Retype exactly what runs from the first line of the data to the line with "walk(leg, [(t, hip", keeping both of those lines and skipping pictures.
======== Collected data ========
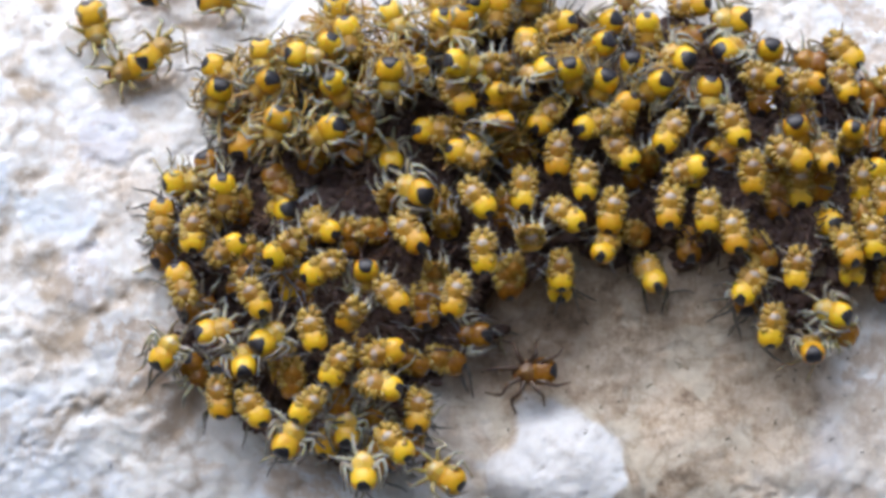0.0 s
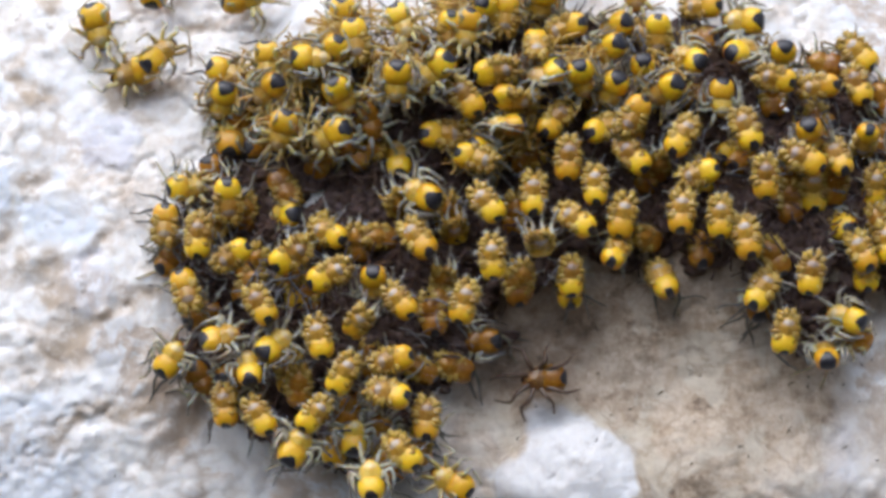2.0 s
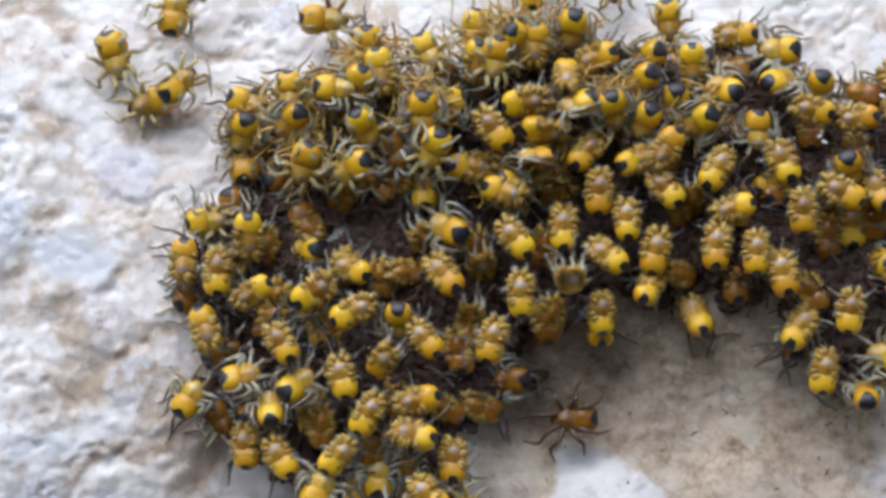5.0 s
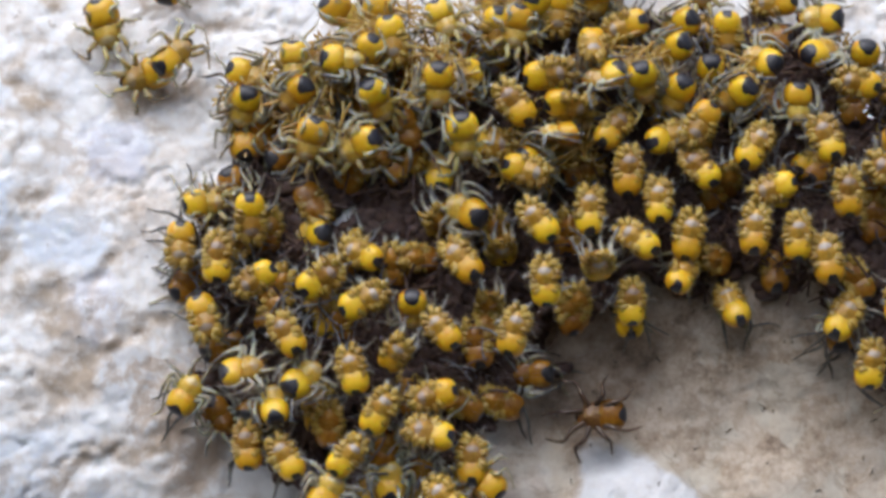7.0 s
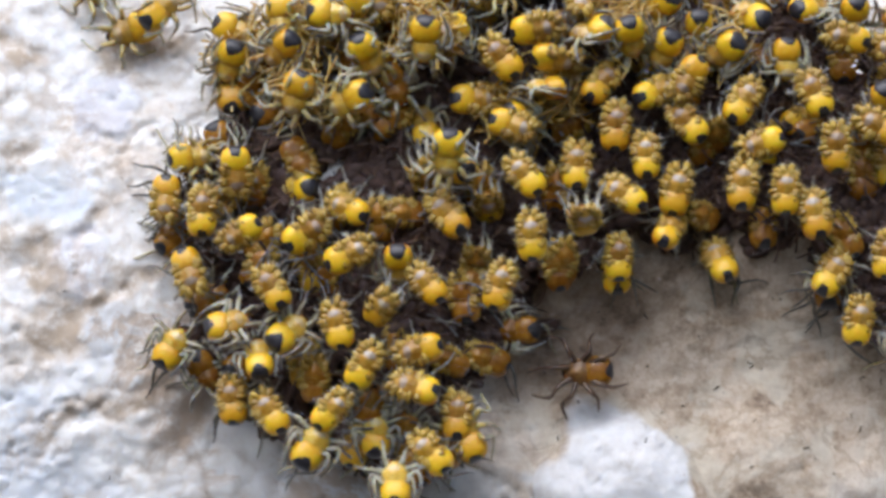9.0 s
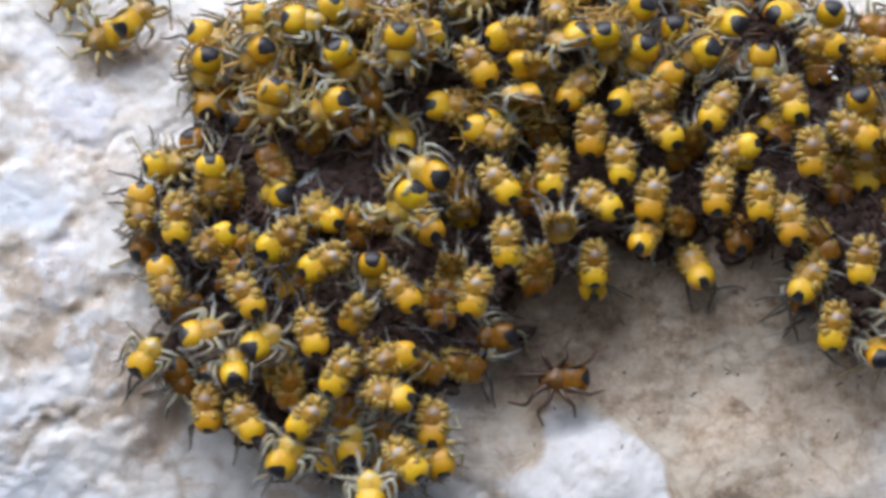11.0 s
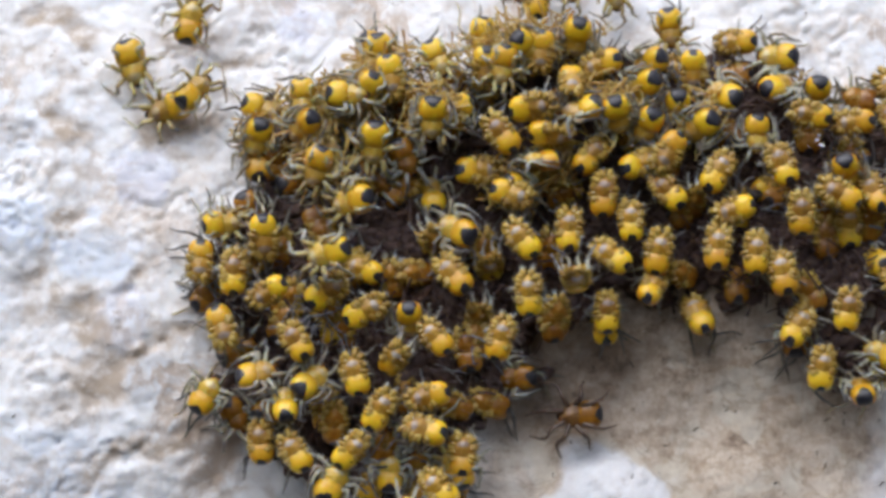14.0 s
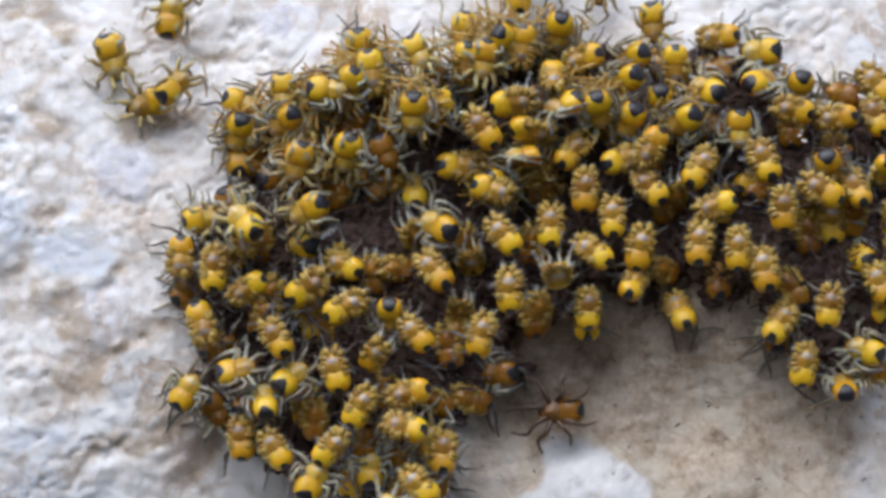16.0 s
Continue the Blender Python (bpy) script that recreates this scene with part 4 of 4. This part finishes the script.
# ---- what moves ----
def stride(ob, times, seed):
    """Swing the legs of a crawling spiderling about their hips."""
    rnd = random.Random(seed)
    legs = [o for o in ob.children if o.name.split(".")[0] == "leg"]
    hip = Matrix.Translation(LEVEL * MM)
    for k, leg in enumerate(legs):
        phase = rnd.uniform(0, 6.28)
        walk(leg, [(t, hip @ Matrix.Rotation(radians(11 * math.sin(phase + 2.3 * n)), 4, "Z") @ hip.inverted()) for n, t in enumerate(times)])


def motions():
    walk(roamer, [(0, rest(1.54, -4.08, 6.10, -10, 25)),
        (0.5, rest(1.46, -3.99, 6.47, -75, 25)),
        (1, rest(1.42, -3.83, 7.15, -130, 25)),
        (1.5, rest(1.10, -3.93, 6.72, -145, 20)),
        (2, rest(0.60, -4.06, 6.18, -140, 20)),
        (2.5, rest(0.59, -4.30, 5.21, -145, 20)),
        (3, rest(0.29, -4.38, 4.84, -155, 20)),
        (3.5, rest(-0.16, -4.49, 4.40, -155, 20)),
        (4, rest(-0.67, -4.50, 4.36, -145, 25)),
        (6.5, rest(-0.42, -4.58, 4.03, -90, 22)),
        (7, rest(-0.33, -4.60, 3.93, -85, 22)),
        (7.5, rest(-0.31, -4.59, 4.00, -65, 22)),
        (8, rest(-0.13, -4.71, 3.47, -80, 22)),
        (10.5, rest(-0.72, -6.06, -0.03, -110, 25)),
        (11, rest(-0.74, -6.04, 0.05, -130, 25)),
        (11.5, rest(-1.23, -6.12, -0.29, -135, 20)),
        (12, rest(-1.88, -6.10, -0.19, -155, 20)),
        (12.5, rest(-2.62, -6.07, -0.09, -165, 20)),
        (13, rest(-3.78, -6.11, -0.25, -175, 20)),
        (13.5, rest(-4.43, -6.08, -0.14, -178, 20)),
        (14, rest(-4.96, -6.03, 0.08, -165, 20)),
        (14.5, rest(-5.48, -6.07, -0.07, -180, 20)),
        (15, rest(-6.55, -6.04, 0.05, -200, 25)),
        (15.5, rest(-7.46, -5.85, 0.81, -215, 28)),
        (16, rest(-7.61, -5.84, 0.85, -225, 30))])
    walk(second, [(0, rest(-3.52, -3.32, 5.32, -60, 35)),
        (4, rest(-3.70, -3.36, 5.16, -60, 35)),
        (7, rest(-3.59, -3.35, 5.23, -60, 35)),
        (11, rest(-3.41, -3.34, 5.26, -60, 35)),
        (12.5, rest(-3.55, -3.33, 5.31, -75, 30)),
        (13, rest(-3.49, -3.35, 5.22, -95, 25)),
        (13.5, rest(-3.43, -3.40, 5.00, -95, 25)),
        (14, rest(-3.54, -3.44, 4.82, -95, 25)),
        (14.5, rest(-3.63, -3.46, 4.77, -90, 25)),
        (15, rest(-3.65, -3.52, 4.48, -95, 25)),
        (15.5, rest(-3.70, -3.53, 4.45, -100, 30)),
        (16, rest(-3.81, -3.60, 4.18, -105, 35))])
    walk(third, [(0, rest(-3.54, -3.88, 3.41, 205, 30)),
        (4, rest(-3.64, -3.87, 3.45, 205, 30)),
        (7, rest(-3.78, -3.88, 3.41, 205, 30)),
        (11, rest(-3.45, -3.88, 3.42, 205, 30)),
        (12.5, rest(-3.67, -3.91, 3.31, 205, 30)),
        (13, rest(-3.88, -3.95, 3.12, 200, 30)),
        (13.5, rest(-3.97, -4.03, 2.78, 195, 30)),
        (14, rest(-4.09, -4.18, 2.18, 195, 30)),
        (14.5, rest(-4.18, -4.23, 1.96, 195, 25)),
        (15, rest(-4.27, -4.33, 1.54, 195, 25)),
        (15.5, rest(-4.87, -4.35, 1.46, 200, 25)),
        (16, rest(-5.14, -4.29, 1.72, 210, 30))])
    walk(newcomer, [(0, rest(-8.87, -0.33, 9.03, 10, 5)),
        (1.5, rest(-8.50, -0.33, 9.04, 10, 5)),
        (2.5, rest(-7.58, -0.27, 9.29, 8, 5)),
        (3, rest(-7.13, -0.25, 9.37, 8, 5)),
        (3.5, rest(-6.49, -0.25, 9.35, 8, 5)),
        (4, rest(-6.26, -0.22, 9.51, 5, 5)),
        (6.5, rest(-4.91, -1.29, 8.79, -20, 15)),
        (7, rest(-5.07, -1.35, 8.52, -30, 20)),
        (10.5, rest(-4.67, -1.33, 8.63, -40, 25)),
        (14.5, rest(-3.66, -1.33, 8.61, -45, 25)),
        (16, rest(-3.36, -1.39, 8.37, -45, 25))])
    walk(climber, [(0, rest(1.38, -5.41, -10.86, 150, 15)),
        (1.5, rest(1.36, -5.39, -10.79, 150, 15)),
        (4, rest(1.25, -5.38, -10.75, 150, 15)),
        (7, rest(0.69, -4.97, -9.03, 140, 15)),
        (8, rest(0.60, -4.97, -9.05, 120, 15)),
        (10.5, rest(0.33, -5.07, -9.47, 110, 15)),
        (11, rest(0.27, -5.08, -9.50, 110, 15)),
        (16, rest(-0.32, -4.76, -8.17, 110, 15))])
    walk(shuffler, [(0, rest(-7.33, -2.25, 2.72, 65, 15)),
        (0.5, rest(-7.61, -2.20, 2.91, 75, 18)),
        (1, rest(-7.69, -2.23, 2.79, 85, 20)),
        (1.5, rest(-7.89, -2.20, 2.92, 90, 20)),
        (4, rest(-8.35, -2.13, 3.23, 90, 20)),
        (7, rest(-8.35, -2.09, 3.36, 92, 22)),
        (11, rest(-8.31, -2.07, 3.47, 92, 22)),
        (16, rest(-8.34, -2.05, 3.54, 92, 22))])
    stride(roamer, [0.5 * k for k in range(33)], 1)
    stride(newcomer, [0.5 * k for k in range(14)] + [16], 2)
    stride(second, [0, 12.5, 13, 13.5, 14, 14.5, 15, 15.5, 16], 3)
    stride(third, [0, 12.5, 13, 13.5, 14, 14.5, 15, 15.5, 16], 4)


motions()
========
*Correct answer*.
0.0 s
2.0 s
5.0 s
7.0 s
9.0 s
11.0 s
14.0 s
16.0 s
Continue the Blender Python (bpy) script that recreates this scene with part 4 of 4. This part finishes the script.
# ---- what moves ----
def stride(ob, times, seed):
    """Swing the legs of a crawling spiderling about their hips."""
    rnd = random.Random(seed)
    legs = [o for o in ob.children if o.name.split(".")[0] == "leg"]
    hip = Matrix.Translation(LEVEL * MM)
    for k, leg in enumerate(legs):
        phase = rnd.uniform(0, 6.28)
        walk(leg, [(t, hip @ Matrix.Rotation(radians(11 * math.sin(phase + 2.3 * n)), 4, "Z") @ hip.inverted()) for n, t in enumerate(times)])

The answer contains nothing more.